— Зачим дохнишь? Лучча жар не прамет.
И бесстрастно выжидал, когда ответный хохот смолкнет.
Из казарм с лопатами, ломами, кайлами, веревками шли рабочие. Потом делились. Шахтеры шли к шахтам, заводские — на фабрику. С шумом подъезжали приисковые таратайки. Тянулись из близкой деревни мужики на телегах. Фабрика давала последний исступленный вопль. Гудок смолкал. Начиналось гуденье машин и грохот бегунов. Они дробили камень, спрятавший золото, журчала вода в длинных желобах. Она уносила разжеванный бегунами камень. Оставляла драгоценные крупинки. Вдалеке динамит рвал каменную груду. Эхо повторяло стон взрывов. Все сливалось в сатанинскую музыку. Она была грозна и величава. Как проклятье. Жалки были только музыканты.
— Дунька, паскуда, чо сяла? Берись за тачку… Думать, золото высидишь?
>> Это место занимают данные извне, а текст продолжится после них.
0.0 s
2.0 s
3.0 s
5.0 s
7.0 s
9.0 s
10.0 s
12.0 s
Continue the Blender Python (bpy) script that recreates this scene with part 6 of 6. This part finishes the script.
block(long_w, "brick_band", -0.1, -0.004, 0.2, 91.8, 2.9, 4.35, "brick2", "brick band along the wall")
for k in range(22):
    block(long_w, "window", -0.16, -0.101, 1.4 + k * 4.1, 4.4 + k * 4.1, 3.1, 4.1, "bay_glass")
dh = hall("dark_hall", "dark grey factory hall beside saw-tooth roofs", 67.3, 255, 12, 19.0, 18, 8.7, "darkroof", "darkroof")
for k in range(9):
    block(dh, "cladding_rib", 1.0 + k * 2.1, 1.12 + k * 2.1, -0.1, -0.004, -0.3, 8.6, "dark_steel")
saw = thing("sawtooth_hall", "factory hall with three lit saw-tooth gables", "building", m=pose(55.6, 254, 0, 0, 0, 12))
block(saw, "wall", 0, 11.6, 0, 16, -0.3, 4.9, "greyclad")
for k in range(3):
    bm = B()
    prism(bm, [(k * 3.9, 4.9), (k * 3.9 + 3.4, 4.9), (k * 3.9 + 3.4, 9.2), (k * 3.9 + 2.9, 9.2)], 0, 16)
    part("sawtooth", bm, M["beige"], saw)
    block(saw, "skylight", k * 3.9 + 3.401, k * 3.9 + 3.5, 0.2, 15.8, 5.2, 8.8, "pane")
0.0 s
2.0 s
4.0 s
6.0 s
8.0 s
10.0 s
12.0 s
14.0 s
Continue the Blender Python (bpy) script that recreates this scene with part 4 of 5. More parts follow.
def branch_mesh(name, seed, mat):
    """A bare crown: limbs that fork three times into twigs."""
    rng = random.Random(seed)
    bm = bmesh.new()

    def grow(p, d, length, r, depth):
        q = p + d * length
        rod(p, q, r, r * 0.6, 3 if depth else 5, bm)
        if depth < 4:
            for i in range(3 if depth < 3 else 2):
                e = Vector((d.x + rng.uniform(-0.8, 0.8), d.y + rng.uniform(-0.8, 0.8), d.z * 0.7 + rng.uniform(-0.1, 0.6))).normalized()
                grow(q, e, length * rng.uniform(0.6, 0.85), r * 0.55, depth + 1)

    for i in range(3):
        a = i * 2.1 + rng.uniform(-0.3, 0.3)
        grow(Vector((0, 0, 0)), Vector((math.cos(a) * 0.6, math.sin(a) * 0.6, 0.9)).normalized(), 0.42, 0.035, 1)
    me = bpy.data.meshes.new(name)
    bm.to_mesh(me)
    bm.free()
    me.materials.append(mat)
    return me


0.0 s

— А твое како дело? Ночь с англичаном проблудила, так в хозява вышла. Я те зенки-то поскребу, надзирать больно!
— Ах, язви те в душу, стерва присковая!
Визжали дико и надрывно. Наступала Дунька, Белокурые волосы сбились войлоком.
Синие глаза под воспаленными красными веками стали от злости темными. На лице жирным потом размазана грязь. Как ведьма.
Федосья не сдавала. Лила потоком циничную брань и рвалась в потасовку.
Но увидел уже надсмотрщик. Грозит обеим кулаком.
Проворно обе взялись за тачку.
У дверей фабрики скулит, как собака, молодой киргиз. Хватается за живот и молит звериным воем своею дикого бога. Вчера надорвался. Сегодня пришел работать, не смог.
— У-у-й, бульна… У-у-у… Шипка бульна… Алла, уй-уй-уй…
Равнодушно проходят мимо, грязные, со своими ношами.
Эка невидаль! Всем «бульна».
Жалеет один старый Куржан. В оборванном длинном халате стоит и качает зеленой чалмой.
— Джяман… Джяман урус (плохие русские)…
Он рассказал бы, что степь эта киргизская.
Отдали свою степь за деньги. Русский денег дал мало. Пошли к нему работать. И за работу киргизам дает меньше. Русским — больше. Кочевать нельзя. Надо работать. Скот дохнет. Урус в степь болезни принес. Нужду принес. Хотел бы рассказать Куржан, да слушать некому.
— Ваньша, на праздник живем! Спиртоноса видал.
Стоит у телеги, кашляет с хрипом, а меж кашлем смеется. Не то старик, не то молодой.
Другой с испугом оглядывается.
— Иди к месту, чертово хайло! В рот те дышло… Услышит. Живьем слопат.
— А лихоманка его задери. Што вяжется? Не ему достанется.
— И не тебе. Айда, пошевеливай задом-от.
Сплюнул, пошел. А на ходу прошептал:
— На приисковый праздник с водкой будем, Ваньша!
У Ваньши глаза загорелись. Поредела застывшая в них тоска. Камнем давит второй год. Зародилась, как увидал первый раз обоз с золотом. Маленький воз — и куча солдат. Увозили под охраной в банк. Хозяин стоял, как царь.